By saying that they will “meet in the pure land of Eagle Peak,” the Daishonin is in effect saying: “Your child has attained Buddhahood, and you can attain Buddhahood, too, with the result that you will both be together in the same realm of Buddhahood.”

This could mean that a life that has merged with the universe can feel at one with the life of another, or that two lives can meet in another Buddha land somewhere else in the universe.

Recently, it was estimated there are about 125 billion galaxies in the observable universe [according to observations with the Hubble Space Telescope by the American Astronomical Society in January 1999]. But compared to the Buddhist conception of the universe, that is still far from a large number. The “Life Span” (16th) chapter of the Lotus Sutra that we recite during gongyo offers an even grander view of the universe, on a scale that can only be conceived as infinite. At any rate, the Earth is not the only planet inhabited by life; countless others exist.

You may be reborn with your grandmother on one of the Buddha lands among those planets. Or you may be born together on a planet where kosen-rufu is still taking place, like the Earth, and work together to aid suffering beings there. The Lotus Sutra teaches that we can be reborn freely just as we desire.

Life is eternal. Though you may be separated by death, in actuality, it is as if one of you had just gone off for a time on a trip overseas, and you couldn’t meet for a while.

As a young man, Mr. Toda lost an infant daughter. Many years later, when encouraging someone who had lost a child and asked him whether it would be possible to forge a parent-child relationship with that child again in this lifetime, he said:

“I lost my infant daughter Yasuyo when I was 23. I held my dead child all through the night. At the time, not yet having taken faith in the Gohonzon, I was overcome with grief and fell asleep with her in my arms.
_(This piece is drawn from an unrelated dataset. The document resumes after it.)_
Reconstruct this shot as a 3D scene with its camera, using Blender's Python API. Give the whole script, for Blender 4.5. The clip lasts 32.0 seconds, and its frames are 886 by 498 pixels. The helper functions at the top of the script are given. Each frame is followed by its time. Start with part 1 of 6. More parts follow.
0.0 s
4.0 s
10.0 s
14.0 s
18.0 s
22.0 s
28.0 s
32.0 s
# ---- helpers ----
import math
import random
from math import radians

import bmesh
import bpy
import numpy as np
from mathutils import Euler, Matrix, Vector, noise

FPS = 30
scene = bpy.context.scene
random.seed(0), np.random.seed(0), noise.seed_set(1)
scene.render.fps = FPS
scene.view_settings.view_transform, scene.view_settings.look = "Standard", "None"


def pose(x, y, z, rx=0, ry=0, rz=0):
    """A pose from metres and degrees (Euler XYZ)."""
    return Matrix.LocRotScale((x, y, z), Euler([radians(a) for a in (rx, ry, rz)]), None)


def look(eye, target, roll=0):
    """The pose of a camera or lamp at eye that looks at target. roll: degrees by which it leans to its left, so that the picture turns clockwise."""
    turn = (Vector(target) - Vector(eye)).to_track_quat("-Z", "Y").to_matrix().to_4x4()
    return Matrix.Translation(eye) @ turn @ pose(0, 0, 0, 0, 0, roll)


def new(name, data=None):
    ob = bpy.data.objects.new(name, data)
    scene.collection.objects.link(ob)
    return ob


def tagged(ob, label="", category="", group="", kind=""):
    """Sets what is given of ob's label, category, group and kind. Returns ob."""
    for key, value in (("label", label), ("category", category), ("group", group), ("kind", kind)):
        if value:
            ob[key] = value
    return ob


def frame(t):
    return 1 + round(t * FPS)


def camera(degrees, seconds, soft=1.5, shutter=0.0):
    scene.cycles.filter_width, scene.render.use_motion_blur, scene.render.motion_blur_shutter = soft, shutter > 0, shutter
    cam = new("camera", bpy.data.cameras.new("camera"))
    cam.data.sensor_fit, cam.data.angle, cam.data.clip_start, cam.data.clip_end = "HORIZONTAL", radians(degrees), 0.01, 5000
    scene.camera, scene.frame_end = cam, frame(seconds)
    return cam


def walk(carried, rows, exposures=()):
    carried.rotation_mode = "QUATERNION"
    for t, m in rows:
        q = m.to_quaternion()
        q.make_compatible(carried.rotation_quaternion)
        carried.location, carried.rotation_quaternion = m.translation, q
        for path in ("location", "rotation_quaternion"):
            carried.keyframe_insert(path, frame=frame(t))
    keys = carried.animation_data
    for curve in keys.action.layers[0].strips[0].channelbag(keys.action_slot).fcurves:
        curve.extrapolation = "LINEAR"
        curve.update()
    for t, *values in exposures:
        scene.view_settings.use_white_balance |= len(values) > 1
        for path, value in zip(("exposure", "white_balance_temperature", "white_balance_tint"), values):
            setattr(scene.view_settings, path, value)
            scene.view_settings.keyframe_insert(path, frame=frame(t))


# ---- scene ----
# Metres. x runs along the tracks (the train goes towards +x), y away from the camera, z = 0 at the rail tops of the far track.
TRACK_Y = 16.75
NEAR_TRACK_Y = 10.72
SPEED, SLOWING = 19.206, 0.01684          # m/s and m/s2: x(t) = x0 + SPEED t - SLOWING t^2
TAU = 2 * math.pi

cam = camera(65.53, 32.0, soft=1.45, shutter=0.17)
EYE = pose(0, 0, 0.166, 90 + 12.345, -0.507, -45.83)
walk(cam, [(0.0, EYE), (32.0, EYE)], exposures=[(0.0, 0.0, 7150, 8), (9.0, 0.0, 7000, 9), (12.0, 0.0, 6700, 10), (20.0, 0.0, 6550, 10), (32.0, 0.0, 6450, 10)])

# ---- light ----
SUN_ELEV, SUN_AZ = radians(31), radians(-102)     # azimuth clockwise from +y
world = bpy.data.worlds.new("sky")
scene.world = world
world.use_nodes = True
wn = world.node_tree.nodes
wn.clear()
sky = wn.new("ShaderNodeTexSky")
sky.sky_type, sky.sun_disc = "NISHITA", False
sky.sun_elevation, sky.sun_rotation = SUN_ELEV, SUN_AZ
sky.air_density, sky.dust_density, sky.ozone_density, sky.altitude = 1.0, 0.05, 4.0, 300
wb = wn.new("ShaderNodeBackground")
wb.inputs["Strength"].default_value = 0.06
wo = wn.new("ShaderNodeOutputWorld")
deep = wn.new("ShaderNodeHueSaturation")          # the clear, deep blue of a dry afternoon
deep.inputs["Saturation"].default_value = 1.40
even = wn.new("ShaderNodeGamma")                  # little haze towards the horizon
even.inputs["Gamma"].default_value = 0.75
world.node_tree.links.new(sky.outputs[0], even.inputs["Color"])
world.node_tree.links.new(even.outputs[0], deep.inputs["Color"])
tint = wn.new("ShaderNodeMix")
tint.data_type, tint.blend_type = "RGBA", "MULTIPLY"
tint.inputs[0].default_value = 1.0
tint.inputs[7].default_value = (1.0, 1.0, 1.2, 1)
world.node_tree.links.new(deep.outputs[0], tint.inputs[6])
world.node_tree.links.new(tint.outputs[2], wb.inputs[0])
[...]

“And so we parted, and now I am 58. Since she was three when she died, she would now be a fine woman had she lived. Have I or have I not met my deceased daughter again in this life? This is a matter of one’s own perception arising from faith. I believe that I have met her. Whether one is united with a deceased relative in this life or the next is all a matter of one’s perception through faith.”2

After Mr. Toda lost his daughter, his wife also passed away. He grieved terribly over their deaths, but he said that because he had experienced such personal loss and various other kinds of hardships he was able to encourage many others and to be a leader of the people who could understand their feelings.

Everything that happens in life has meaning. If you press ahead undefeated, through the sadness, the pain, and the feeling you can’t go on, the time will come when you see its meaning. That’s the power of faith, and the essence of life.
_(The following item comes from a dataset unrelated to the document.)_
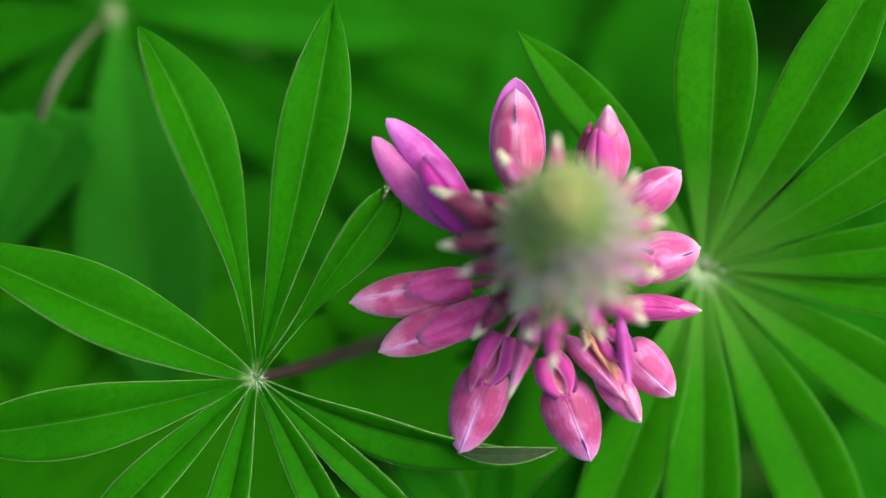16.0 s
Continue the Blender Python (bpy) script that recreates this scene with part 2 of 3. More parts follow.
BUD_WINE_SHADE = bud_material("bud_wine_shade", (0.03, 0.006, 0.012), (0.14, 0.022, 0.055), (0.32, 0.22, 0.18), (0.80, 1.15), (0.3, 0.7))
BRACT = bud_material("bract_downy_green", (0.16, 0.24, 0.09), (0.30, 0.40, 0.20), (0.48, 0.56, 0.36))
CLAW = bud_material("sepal_green_pale_tip", (0.04, 0.05, 0.02), (0.16, 0.22, 0.06), (0.52, 0.52, 0.30), (0.78, 1.1), (0.2, 0.6))
ORANGE = plain_material("dried_orange_petal", (0.38, 0.13, 0.07), (0.48, 0.24, 0.15), 700.0, 0.6)
MAUVE = petal_material("petal_mauve", (0.42, 0.085, 0.23), (0.28, 0.030, 0.13), (0.52, 0.20, 0.34), (0.48, 0.14, 0.30))
WINE = petal_material("petal_wine", (0.24, 0.020, 0.080), (0.12, 0.009, 0.042), (0.32, 0.05, 0.13), (0.30, 0.05, 0.12))
SEAM = plain_material("seam_lilac", (0.55, 0.25, 0.54), (0.65, 0.37, 0.68), 700.0, 0.5)
DUSK = plain_material("dusky_violet_petal", (0.11, 0.010, 0.10), (0.19, 0.020, 0.15), 600.0, 0.6)
KEEL = plain_material("keel_dark_purple", (0.05, 0.007, 0.05), (0.10, 0.012, 0.09), 900.0, 0.65)
WITHERED = plain_material("withered_brown", (0.38, 0.28, 0.16), (0.54, 0.45, 0.30), 700.0, 0.7)


# ---- mesh helpers ----
def part(name, bm, material, parent, label=""):
    """Links a bmesh as one mesh object under a thing or a part."""
    me = bpy.data.meshes.new(name)
    bm.to_mesh(me)
    bm.free()
    for p in me.polygons:
        p.use_smooth = True
    me.materials.append(material)
    ob = new(name, me)
    ob.parent = parent
    if label:
        ob["label"] = label
    return ob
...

From Discussions on Youth II, published in Japanese in September 2000.

The Wisdom for Creating Happiness and Peace brings together selections from President Ikeda’s works under key themes.

  • *1 Written to the lay nun Ueno, the mother of Nanjo Tokimitsu, upon the sudden death of Tokimitsu’s youngest brother Shichiro Goro.
  • *2 Translated from Japanese. Josei Toda, Toda Josei zenshu (Collected Writings of Josei Toda), vol. 2 (Tokyo: Seikyo Shimbunsha, 1982), p. 174.